Records for the exercise —
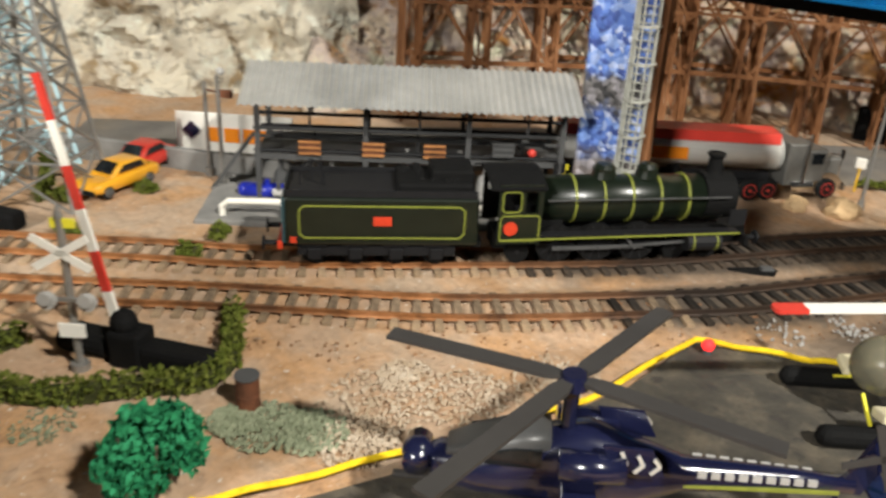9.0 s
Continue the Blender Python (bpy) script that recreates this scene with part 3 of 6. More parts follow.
pblue = pier_ramp(psep.outputs[0], ((0.0, (0.035, 0.06, 0.24)), (0.35, (0.08, 0.16, 0.50)), (0.65, (0.18, 0.30, 0.66)), (0.9, (0.42, 0.49, 0.70))))
pgrey = pier_ramp(psep.outputs[0], ((0.0, (0.02, 0.02, 0.022)), (0.4, (0.07, 0.065, 0.065)), (0.75, (0.16, 0.15, 0.15)), (0.95, (0.30, 0.28, 0.30))))
pfoot = pier_ramp(psep.outputs[0], ((0.0, (0.18, 0.14, 0.13)), (0.5, (0.28, 0.23, 0.22)), (0.95, (0.36, 0.32, 0.34))))
ps = pn.nodes.new("ShaderNodeSeparateXYZ")
pn.links.new(pgeo.outputs["Object"], ps.inputs[0])
pnz = pn.nodes.new("ShaderNodeTexNoise")
pnz.inputs["Scale"].default_value, pnz.inputs["Detail"].default_value = 130, 4
pn.links.new(pgeo.outputs["Object"], pnz.inputs["Vector"])
pz = pn.nodes.new("ShaderNodeMath")
pz.operation = "MULTIPLY_ADD"
pz.inputs[1].default_value = 0.022
pn.links.new(pnz.outputs["Fac"], pz.inputs[0])
pn.links.new(ps.outputs[2], pz.inputs[2])
pband = pier_ramp(pz.outputs[0], ((0.040, (0, 0, 0)), (0.046, (1, 1, 1)), (0.062, (1, 1, 1)), (0.070, (0, 0, 0)), (0.082, (0, 0, 0)), (0.086, (1, 1, 1))))
pbase = pier_ramp(pz.outputs[0], ((0.024, (1, 1, 1)), (0.044, (0, 0, 0))))
pc_ = pier_mix(pbase, pier_mix(pband, pgrey, pblue), pfoot)
pn.links.new(pc_, pn.nodes["Principled BSDF"].inputs["Base Color"])
pb = pn.nodes.new("ShaderNodeBump")
pb.invert = True
pb.inputs["Distance"].default_value = 0.0005
pn.links.new(pv.outputs["Distance"], pb.inputs["Height"])
pn.links.new(pb.outputs[0], pn.nodes["Principled BSDF"].inputs["Normal"])
pn.nodes["Principled BSDF"].inputs["Roughness"].default_value = 0.7

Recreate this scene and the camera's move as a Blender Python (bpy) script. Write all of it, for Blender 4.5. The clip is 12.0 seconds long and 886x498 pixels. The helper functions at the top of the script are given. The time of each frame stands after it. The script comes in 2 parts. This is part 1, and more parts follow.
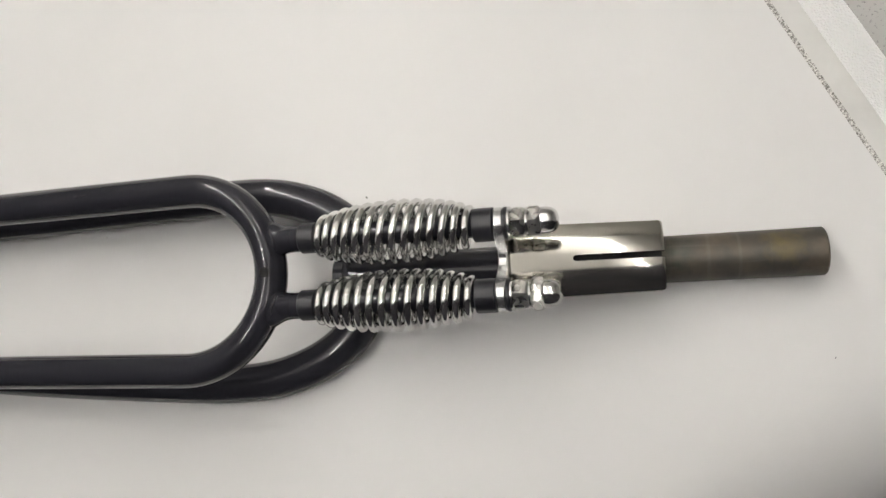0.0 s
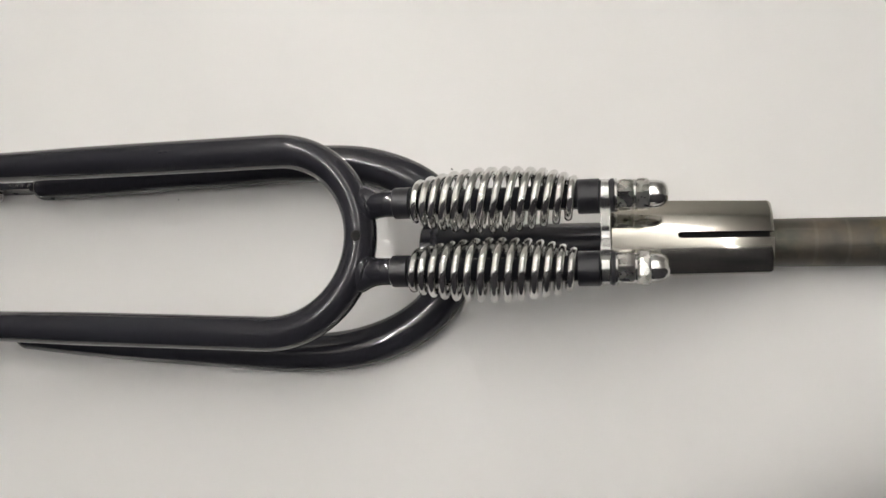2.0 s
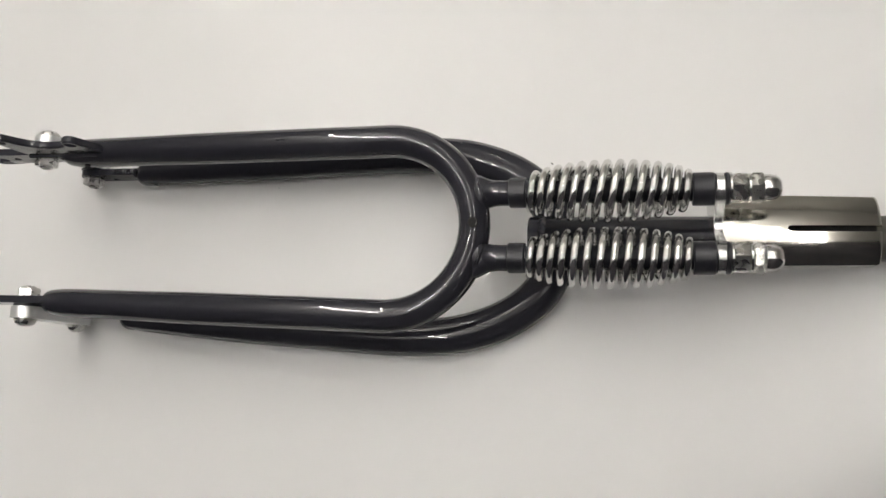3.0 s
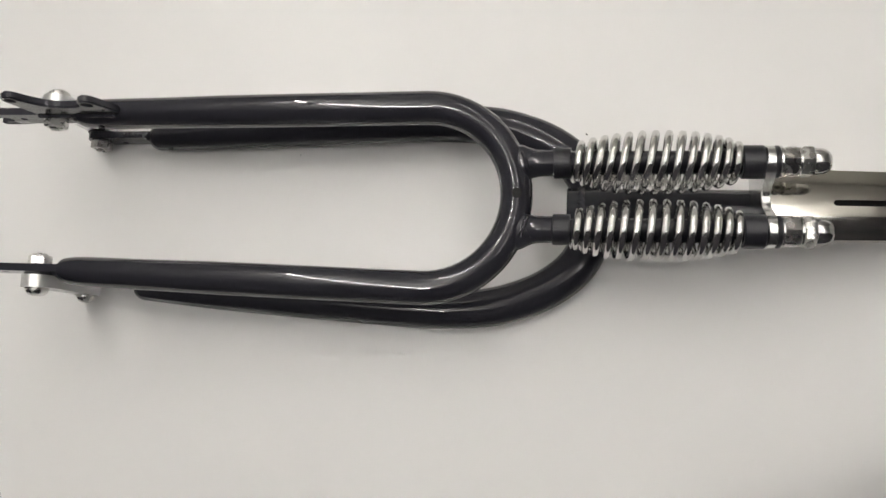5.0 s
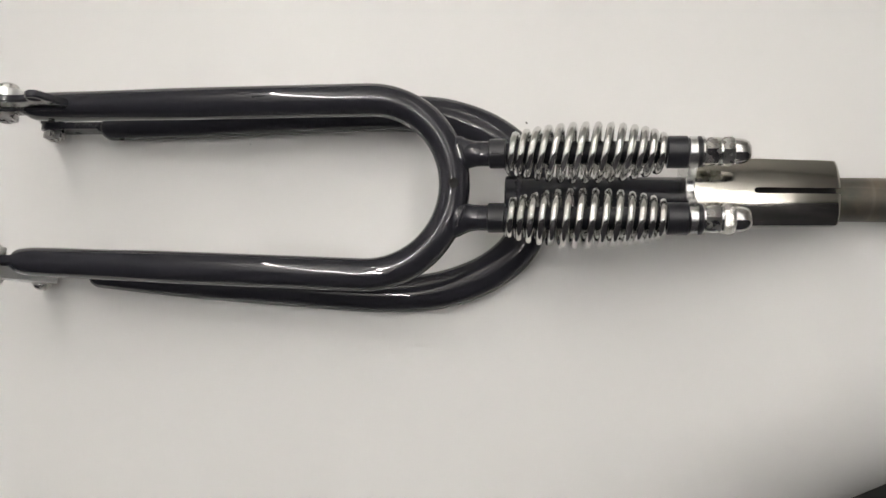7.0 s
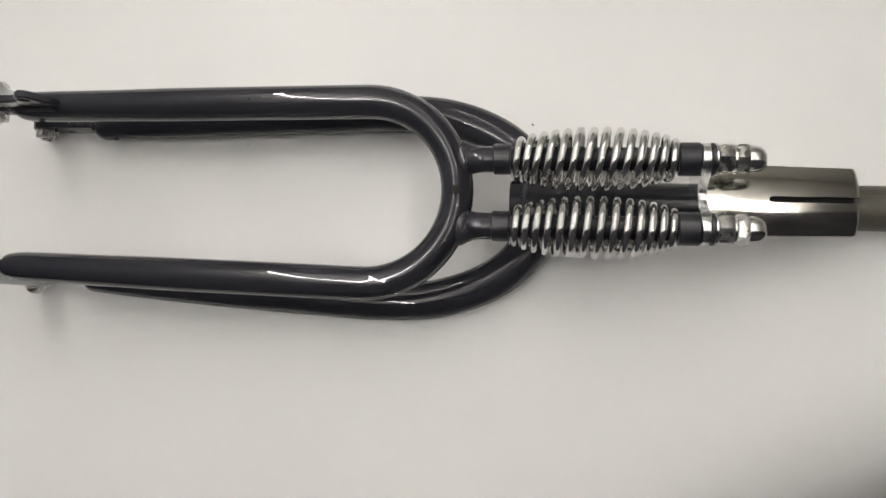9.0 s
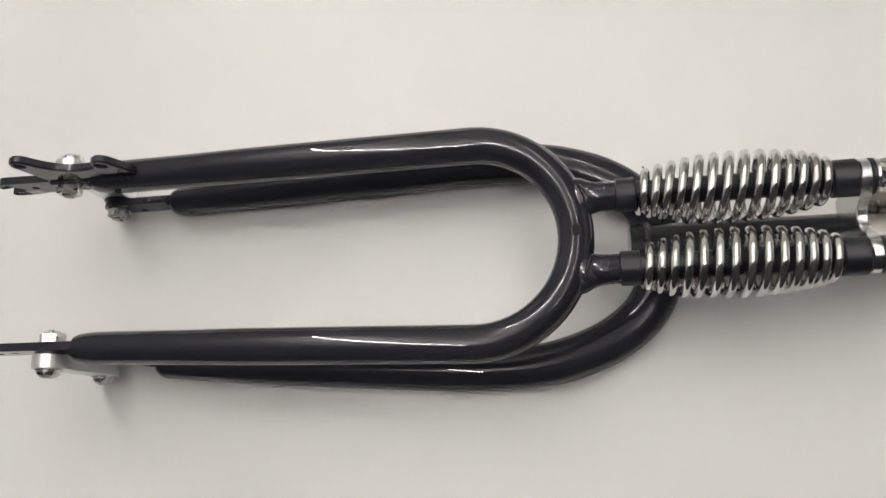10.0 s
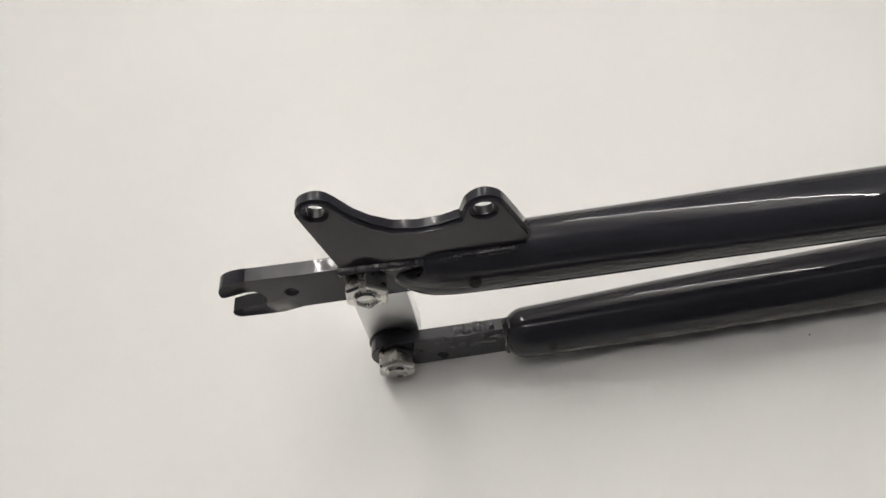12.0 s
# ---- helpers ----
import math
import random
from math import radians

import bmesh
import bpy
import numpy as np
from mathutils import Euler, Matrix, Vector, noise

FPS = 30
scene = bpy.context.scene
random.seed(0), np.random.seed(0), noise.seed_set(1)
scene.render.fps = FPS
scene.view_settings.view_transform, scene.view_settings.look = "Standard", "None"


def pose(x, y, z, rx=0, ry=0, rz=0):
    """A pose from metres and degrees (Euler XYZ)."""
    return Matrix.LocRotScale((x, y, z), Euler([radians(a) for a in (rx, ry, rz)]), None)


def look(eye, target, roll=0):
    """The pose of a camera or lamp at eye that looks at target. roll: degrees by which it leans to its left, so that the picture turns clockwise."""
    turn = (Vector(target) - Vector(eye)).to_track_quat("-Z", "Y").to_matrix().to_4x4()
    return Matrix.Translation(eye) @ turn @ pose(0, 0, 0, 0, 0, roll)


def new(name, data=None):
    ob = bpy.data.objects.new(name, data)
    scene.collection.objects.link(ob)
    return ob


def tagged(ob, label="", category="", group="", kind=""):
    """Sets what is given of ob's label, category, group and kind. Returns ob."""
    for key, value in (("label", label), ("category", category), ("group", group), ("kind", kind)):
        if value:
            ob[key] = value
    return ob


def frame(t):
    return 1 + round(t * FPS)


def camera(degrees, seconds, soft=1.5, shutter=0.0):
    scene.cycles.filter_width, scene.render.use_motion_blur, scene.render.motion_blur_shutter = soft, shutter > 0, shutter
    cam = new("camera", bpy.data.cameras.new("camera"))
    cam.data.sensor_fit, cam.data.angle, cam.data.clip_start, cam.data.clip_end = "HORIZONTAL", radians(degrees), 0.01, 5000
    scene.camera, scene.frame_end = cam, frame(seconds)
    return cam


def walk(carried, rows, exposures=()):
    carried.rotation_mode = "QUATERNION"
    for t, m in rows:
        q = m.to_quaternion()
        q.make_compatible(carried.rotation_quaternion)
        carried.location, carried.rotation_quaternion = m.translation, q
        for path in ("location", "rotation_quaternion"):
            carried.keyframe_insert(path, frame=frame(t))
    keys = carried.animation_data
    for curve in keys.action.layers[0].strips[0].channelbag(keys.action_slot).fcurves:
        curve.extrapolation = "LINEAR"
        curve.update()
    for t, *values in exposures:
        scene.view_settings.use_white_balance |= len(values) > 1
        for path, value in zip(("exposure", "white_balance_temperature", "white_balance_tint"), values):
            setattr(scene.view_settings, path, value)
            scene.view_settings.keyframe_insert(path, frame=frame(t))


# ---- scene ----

Problem to work on —
Go through the entries above and copy every line containing "path".

Output of the exercise —
        for path in ("location", "rotation_quaternion"):
            carried.keyframe_insert(path, frame=frame(t))
        for path, value in zip(("exposure", "white_balance_temperature", "white_balance_tint"), values):
            setattr(scene.view_settings, path, value)
            scene.view_settings.keyframe_insert(path, frame=frame(t))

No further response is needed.